= Problem =
Set down each line of the material that follows, exactly, with no pictures.

= Collected data =
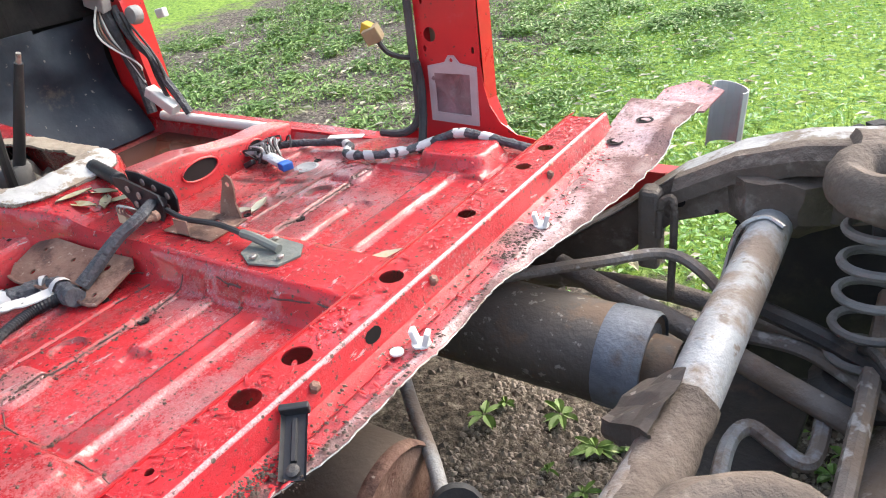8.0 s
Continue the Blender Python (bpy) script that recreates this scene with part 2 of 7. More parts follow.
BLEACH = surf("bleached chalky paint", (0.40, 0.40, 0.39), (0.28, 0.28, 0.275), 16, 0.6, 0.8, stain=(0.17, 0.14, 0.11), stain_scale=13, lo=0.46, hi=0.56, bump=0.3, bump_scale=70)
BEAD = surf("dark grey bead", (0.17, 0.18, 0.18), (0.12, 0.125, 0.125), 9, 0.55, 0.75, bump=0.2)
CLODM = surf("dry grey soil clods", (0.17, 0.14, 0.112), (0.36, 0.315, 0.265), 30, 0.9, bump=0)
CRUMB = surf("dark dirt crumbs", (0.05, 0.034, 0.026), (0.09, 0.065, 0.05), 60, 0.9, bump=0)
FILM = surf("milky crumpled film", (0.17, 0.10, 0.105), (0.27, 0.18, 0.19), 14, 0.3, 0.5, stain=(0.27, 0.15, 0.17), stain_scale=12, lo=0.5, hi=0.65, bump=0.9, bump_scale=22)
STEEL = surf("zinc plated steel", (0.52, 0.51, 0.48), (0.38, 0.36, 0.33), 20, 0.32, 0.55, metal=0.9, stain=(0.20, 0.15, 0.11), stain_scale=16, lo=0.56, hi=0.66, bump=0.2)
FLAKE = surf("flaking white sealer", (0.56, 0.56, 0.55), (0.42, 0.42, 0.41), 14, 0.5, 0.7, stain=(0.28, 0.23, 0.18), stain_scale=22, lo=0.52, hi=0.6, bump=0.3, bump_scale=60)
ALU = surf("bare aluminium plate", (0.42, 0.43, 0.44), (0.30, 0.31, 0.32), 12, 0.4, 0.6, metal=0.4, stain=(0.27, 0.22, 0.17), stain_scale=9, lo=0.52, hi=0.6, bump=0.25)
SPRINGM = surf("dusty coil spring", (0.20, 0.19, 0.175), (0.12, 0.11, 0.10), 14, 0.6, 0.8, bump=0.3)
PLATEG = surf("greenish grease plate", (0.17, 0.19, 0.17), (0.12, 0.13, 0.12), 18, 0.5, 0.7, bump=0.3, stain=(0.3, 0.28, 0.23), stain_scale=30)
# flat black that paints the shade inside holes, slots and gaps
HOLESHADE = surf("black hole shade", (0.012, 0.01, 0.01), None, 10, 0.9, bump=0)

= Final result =
8.0 s
Continue the Blender Python (bpy) script that recreates this scene with part 2 of 7. More parts follow.
BLEACH = surf("bleached chalky paint", (0.40, 0.40, 0.39), (0.28, 0.28, 0.275), 16, 0.6, 0.8, stain=(0.17, 0.14, 0.11), stain_scale=13, lo=0.46, hi=0.56, bump=0.3, bump_scale=70)
BEAD = surf("dark grey bead", (0.17, 0.18, 0.18), (0.12, 0.125, 0.125), 9, 0.55, 0.75, bump=0.2)
CLODM = surf("dry grey soil clods", (0.17, 0.14, 0.112), (0.36, 0.315, 0.265), 30, 0.9, bump=0)
CRUMB = surf("dark dirt crumbs", (0.05, 0.034, 0.026), (0.09, 0.065, 0.05), 60, 0.9, bump=0)
FILM = surf("milky crumpled film", (0.17, 0.10, 0.105), (0.27, 0.18, 0.19), 14, 0.3, 0.5, stain=(0.27, 0.15, 0.17), stain_scale=12, lo=0.5, hi=0.65, bump=0.9, bump_scale=22)
STEEL = surf("zinc plated steel", (0.52, 0.51, 0.48), (0.38, 0.36, 0.33), 20, 0.32, 0.55, metal=0.9, stain=(0.20, 0.15, 0.11), stain_scale=16, lo=0.56, hi=0.66, bump=0.2)
FLAKE = surf("flaking white sealer", (0.56, 0.56, 0.55), (0.42, 0.42, 0.41), 14, 0.5, 0.7, stain=(0.28, 0.23, 0.18), stain_scale=22, lo=0.52, hi=0.6, bump=0.3, bump_scale=60)
ALU = surf("bare aluminium plate", (0.42, 0.43, 0.44), (0.30, 0.31, 0.32), 12, 0.4, 0.6, metal=0.4, stain=(0.27, 0.22, 0.17), stain_scale=9, lo=0.52, hi=0.6, bump=0.25)
SPRINGM = surf("dusty coil spring", (0.20, 0.19, 0.175), (0.12, 0.11, 0.10), 14, 0.6, 0.8, bump=0.3)
PLATEG = surf("greenish grease plate", (0.17, 0.19, 0.17), (0.12, 0.13, 0.12), 18, 0.5, 0.7, bump=0.3, stain=(0.3, 0.28, 0.23), stain_scale=30)
# flat black that paints the shade inside holes, slots and gaps
HOLESHADE = surf("black hole shade", (0.012, 0.01, 0.01), None, 10, 0.9, bump=0)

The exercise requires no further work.